University of Chicago
The broad public debates on religion and ethics frequently suffer from empirical deficiencies. All sides tend to argue in a way one might call an “a priori” mode of argumentation. In contrast, this lecture offers some empirically grounded reflections. First, Hans Joas asks whether the morality of secularized societies could be a mere remnant or reverberation of religious traditions. Secondly, he briefly investigates with regard to tribal societies whether religion should be considered to be constitutive for morality at all. Thirdly, he uses an example from Christian missionary work to look at the interaction of new religion and traditional morality.
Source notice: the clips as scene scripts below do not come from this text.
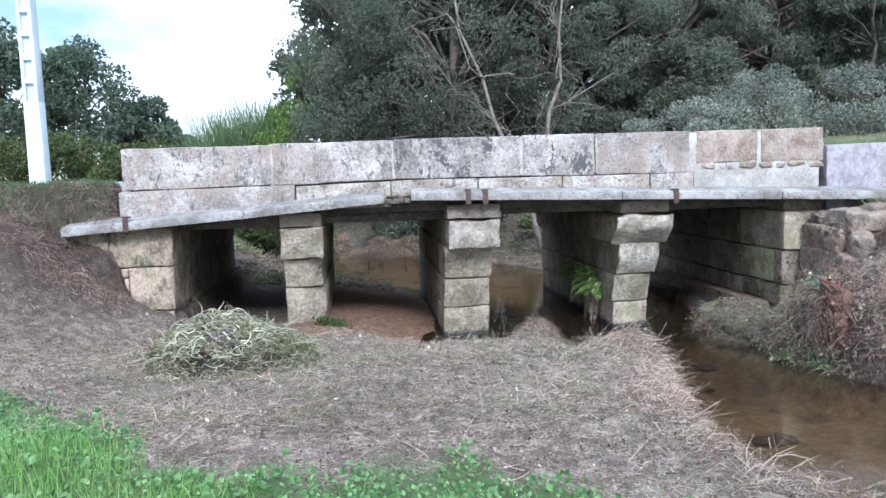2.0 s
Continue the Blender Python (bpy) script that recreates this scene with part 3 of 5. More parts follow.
def cover(x, y, z):
    green = turf(x, y) * (z > -0.1)
    off, _ = road_frame(x, y)
    verge = np.where(off > 0, smooth(1.4, 1.6, np.abs(off)), smooth(1.6, 1.8, np.abs(off))) * np.where(off > 0, smooth(16, 9, off), smooth(2.3, 2.05, np.abs(off)) * (x < 0)) * np.where(x > 3, 1.0, np.where(x < -4.0, 1.0, 0))
    green = np.maximum(green, (0.6 + 0.35 * np.where(x > 0, value_noise(x, y, 0.45, 71) + 0.5 * value_noise(x, y, 1.3, 72), 0)) * verge * (z > 1.0))
    green = np.maximum(green, 0.2 * smooth(9, 13, off) * (x > 6))
    green = np.maximum(green, 0.25 * smooth(15.5, 18.0, y) * (x > -9) * (x < 6) * (z < 1.2) * (y < 24))
    u, v = to_bridge(x, y)
    sand = smooth(-0.03, -0.15, z) * smooth(-0.62, -0.32, v + 0.12 * np.sin(5 * x) + 0.06 * np.sin(13 * x)) * (x < 3) * smooth(5.0, 3.5, v)
    sand = sand * (x < 0.5) * smooth(-2.9, -2.3, u)
    weed = np.sin(2.3 * x + 1.1 * y) * np.sin(1.9 * y - 1.3 * x + 0.5)
    sand = np.where(z < WATER - 0.04, np.where(weed > 0.25, 0.2, 0.6) * smooth(4.8, 6.0, y), sand)
    # mud and dark earth; last term also puts deck shade under the first span
    mud_shade = smooth(0.62, 0.18, z + 0.18 * np.sin(3.1 * y + 1.7 * x)) * (x > 2.0) * (x < 6) * 0.95 + 0.85 * smooth(-3.3, -4.0, u) * smooth(-2.0, -0.9, v) * (v < 1) * smooth(0.1, 0.35, z) + smooth(-0.15, -0.4, z) * (v < -0.6) * 0.45 + 0.8 * smooth(-2.2, -2.8, u) * smooth(-0.3, 0.3, v) * smooth(5.5, 4.2, v) * (z < 0.6)
    mud_shade = np.where(z < WATER - 0.04, np.where(weed > 0.25, 0.6, 0.15) + 0.8 * smooth(4.9, 2.9, y - 0.86 * x + 0.9 * value_noise(x, y, 1.1, 95) + 0.5 * value_noise(x, y, 2.9, 96)) + 0.45 * smooth(7.4, 8.2, y) * smooth(0.5, 1.3, x), mud_shade)
    bed = smooth(WATER - 0.03, WATER - 0.09, z) * np.where(y > 7.6, 0.9 - 0.62 * smooth(0.4, 1.2, x), 0.5) * (0.08 + 0.92 * smooth(2.7, 4.9, y - 0.86 * x + 0.9 * value_noise(x, y, 1.1, 95) + 0.5 * value_noise(x, y, 2.9, 96)))
    cut = smooth(5.5, 7.5, off) * smooth(13, 9, off) * smooth(25, 29, x) * smooth(52, 44, x) * (0.5 + 0.5 * np.sin(0.8 * x) * np.sin(0.5 * x + y))
    sand = np.maximum(sand, 0.9 * cut)
    mud_shade = np.maximum(mud_shade, 0.7 * smooth(9, 12, off) * (x > 10) * smooth(130, 100, x))
    mud_shade = np.maximum(mud_shade, 0.6 * smooth(12.6, 13.4, y) * (x > -9) * (x < 6) * (z < 1.2) * (y < 24))
    return np.clip(green, 0, 1), np.clip(sand, 0, 1), np.clip(mud_shade, 0, 0.95), np.clip(bed, 0, 1)


layer = ground.data.color_attributes.new("cover", "FLOAT_COLOR", "POINT")
cr, cg, cb, ca = cover(gx.ravel(), gy.ravel(), gz.ravel())
layer.data.foreach_set("color", np.stack([cr, cg, cb, ca], -1).ravel())

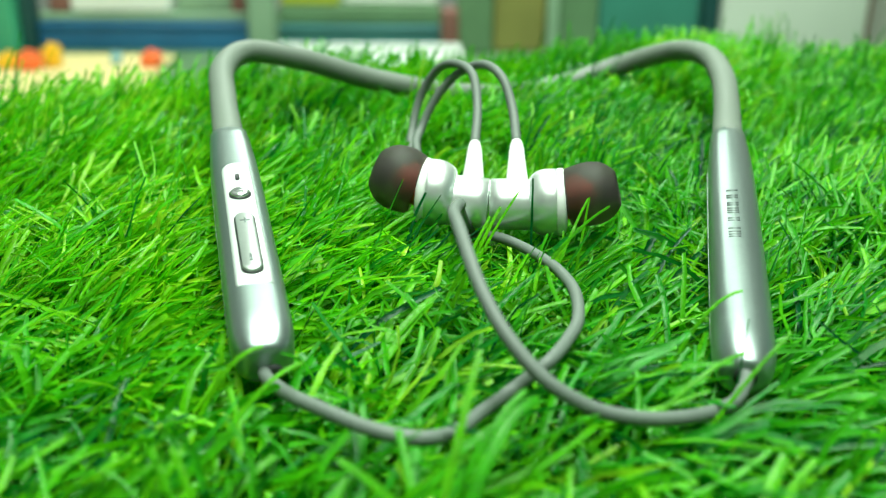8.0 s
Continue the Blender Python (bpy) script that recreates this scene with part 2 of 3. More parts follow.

And lastly he brings together these reflections by claiming that normative regulations have a double origin and he will mark the precise point where he sees a present danger of moral regression caused by secularization.
Hans Joas is Visiting Professor of Sociology and the Committee on Social Thought at the University of Chicago and the Ernst Troeltsch Professor for the Sociology of Religion at the Humboldt University of Berlin. From 2011 until 2014 he was a Permanent Fellow at the Freiburg Institute for Advanced Studies (FRIAS); from 2002 until 2011 he was the Director of the Max Weber Centre for Advanced Cultural and Social Studies at the University of Erfurt. Joas's books include The Timeliness of George Herbert Meade, Do We Need Religion? On the Experience of Self-Transcendence, The Creativity of Action, and Faith as an Option: Possible Futures for Christianity.